A: I currently write only in the English language, though I draw heavily upon Irish language imprints in the physical landscape. Perhaps the poem that best exemplifies this is ‘The Kerry Foot’. It was written at Cahir Saidhbhín, a place that translates from Irish as ‘Fort of Little Sadbh’. In legend Sadbh was robbed by a spurned suitor of her human body and separated from her young child. It was this legend that helped me explore another story local to that same site, that of the 1984 ‘Kerry Babies’.

 

Nuala Ní Dhomhnaill is, I believe, one of the true champions of poetry in Ireland. Not only has she chosen to write in what is often regarded as the underdog literary form, she has chosen to do so in a minority language. All her life, Ní Dhomhnaill has stayed true to her tongue, though certainly she could have taken the easier path by working instead in English.
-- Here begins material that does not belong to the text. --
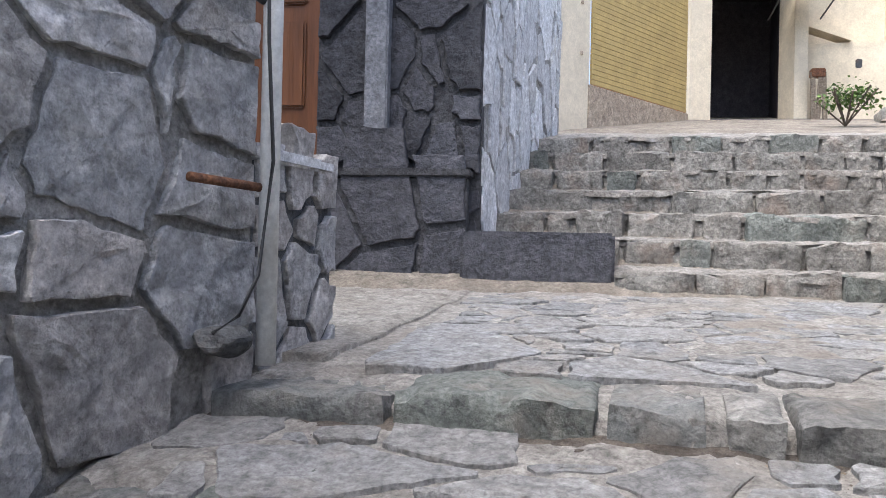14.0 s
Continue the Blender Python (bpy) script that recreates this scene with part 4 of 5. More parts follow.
part("tube", tube_bm([(0.315, 7.90, 1.35), (0.335, 7.95, 2.0), (0.35, 8.0, 2.62), (0.35, 8.02, 2.74), (0.335, 8.05, 2.80), (0.34, 8.08, 2.83), (0.26, 8.12, 2.84)], 0.033, 14), "grey_pipe", t, smooth=True)
t = thing("black_pipe", "black plastic pipe standing beside the drain pipe", "pipe")
part("tube", tube_bm([(0.38, 7.94, 1.35), (0.42, 8.05, 2.45)], 0.042, 14), "black_pipe", t, smooth=True)
part("strap", tube_bm([(0.399, 7.985, 1.8), (0.3995, 7.988, 1.82)], 0.046, 14), "dark_metal", t)
t = thing("wall_spout", "short dark pipe jutting from the stair wall", "pipe")
part("tube", tube_bm([(0.40, 8.30, 3.14), (0.72, 8.28, 3.09)], 0.035, 14), "black_pipe", t, smooth=True)
t = thing("outlet_pipe", "short end of clay pipe lying at the wall foot", "pipe")
part("tube", tube_bm([(0.66, 7.9, 1.545), (0.62, 8.1, 1.545)], 0.04, 14), "old_concrete", t, smooth=True)
# closed disc painted near-black as the shade within the pipe end
part("mouth", tube_bm([(0.6605, 7.897, 1.545), (0.659, 7.905, 1.545)], 0.032, 14), "hole_shade", t)


def lettering(name, text, size, m, mat, parent):
    cu = bpy.data.curves.new(name, 'FONT')
    cu.body, cu.size, cu.align_x, cu.align_y, cu.extrude = text, size, 'CENTER', 'CENTER', 0.0006
    tmp = new("tmp", cu)
    bpy.context.view_layer.update()
    me = bpy.data.meshes.new_from_object(tmp.evaluated_get(bpy.context.evaluated_depsgraph_get()))
    bpy.data.objects.remove(tmp)
    me.materials.clear()
    me.materials.append(M[mat])
    ob = new(name, me)
    ob.parent = parent
    ob.matrix_basis = m
    return ob


def sign(label, tl, tr, br, bl, persian, latin, arrow):
    t = thing("street_sign", label, "sign", "signs on the post")
    tl, tr, br, bl = [Vector(p) for p in (tl, tr, br, bl)]
    x = (tr - tl).normalized()
    up = (tl - bl).normalized()
    nrm = x.cross(up).normalized()
    verts = [p - nrm * d for d in (0.0, 0.008) for p in (tl, tr, br, bl)]
    faces = [(3, 2, 1, 0), (4, 5, 6, 7)] + [(i, (i + 1) % 4, 4 + (i + 1) % 4, 4 + i) for i in range(4)]
    plate = raw("plate", verts, faces, "sign_blue", t)
    bm = bmesh.new()
    bm.from_mesh(plate.data)
    bmesh.ops.recalc_face_normals(bm, faces=bm.faces[:])
    bm.to_mesh(plate.data)
    bm.free()

    def at(u, v, d=0.003):
        p = bl + (br - bl) * u + (tl - bl) * v + nrm * d
        m = Matrix((x, nrm.cross(x), nrm)).transposed().to_4x4()
        m.translation = p
        return m
    lettering("persian_text", persian[0], 0.092, at(persian[1], 0.60), "sign_white", plate)
    if persian[2:]:
        lettering("persian_small_text", persian[2], 0.06, at(persian[3], 0.86), "sign_white", plate)
    lettering("latin_text", latin[0], latin[1], at(latin[2], 0.22), "sign_white", plate)
    # eight-pointed emblem drawn as a plain outline
    bm = bmesh.new()
    cu, cv, rr = (0.255, 0.5, 0.072) if arrow else (0.74, 0.62, 0.075)
    c = at(cu, cv)
    rings = []
    for k2 in (1.0, 0.86):
        rings.append([bm.verts.new(c @ Vector((math.cos(a * math.pi / 8) * rr * k2 * (1 if a % 2 == 0 else 0.78), math.sin(a * math.pi / 8) * rr * k2 * (1 if a % 2 == 0 else 0.78), 0))) for a in range(16)])
    for k in range(16):
        bm.faces.new((rings[0][k], rings[0][(k + 1) % 16], rings[1][(k + 1) % 16], rings[1][k]))
    part("emblem", bm, "sign_white", plate)
    for dx in (-0.018, 0.018):
        bm = bmesh.new()
        bmesh.ops.create_cube(bm, size=1, matrix=c @ pose(dx, -0.012, 0.0) @ Matrix.Diagonal((0.010, 0.05, 0.001, 1)))
        part("emblem_bar", bm, "sign_white", plate)
    bm = bmesh.new()
    bmesh.ops.create_cube(bm, size=1, matrix=c @ pose(0, 0.014, 0.0) @ Matrix.Diagonal((0.045, 0.009, 0.001, 1)))
    part("emblem_bar", bm, "sign_white", plate)
    if arrow:
        m = at(0.075, 0.5)
        for sgn in (1, -1):
            bm = bmesh.new()
            bmesh.ops.create_cube(bm, size=1, matrix=m @ pose(0.012, sgn * 0.048, 0, 0, 0, sgn * 58) @ Matrix.Diagonal((0.13, 0.02, 0.001, 1)))
            part("arrow_bar", bm, "sign_white", plate)
    for u in (0.94,):
        for v in (0.2, 0.8):
            part("bolt", tube_bm([at(u, v, 0.0).translation, at(u, v, 0.007).translation], 0.008, 8), "steel", t)
    for v in (0.3, 0.7):
        p = at(1.0, v, -0.01).translation
        part("clamp", tube_bm([p + Vector((0.025, 0.0, -0.012)), p + Vector((0.025, 0.0, 0.012))], 0.034, 14), "steel", t)
    return t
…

When we talk of bravery in writing, of protecting the voice, of finding a way – against the odds – to continue writing poems, there is no greater teacher. I’m also a signed-up lifetime follower of Joyce, Heaney, Eavan Boland, Colm Tóibín, Edna O’Brien, Paula Meehan, Thomas McCarthy, Leland Bardwell, and I try to spend time too with lesser known voices, such as Madge Herron  a Donegal poet born circa 1916 who went to London and whose poems at that time were well outside the bounds of what was expected or maybe even tolerated of a female poet in Ireland. 

 

In my thirties I’m revisiting the American poets I loved so much as a teenager: Sylvia Plath, Adrienne Rich, Anne Sexton, the Beats. In 2014, I was awarded a Writer In Residence position at the Kerouac House in Orlando, and that experience reconnected me to many of my old American loves. I very much admire writers like Joan Didion and Maggie Nelson, who push boundaries and stretch form. But probably the poet who inspires me most today is Elizabeth Bishop, the writer’s writer, whose exacting sensitivity for detail is something I aspire to. In planning workshops or mentoring other writers I regularly turn to Flannery O’Connor, Raymond Carver, Charles Bukowski, and interestingly, Chekhov.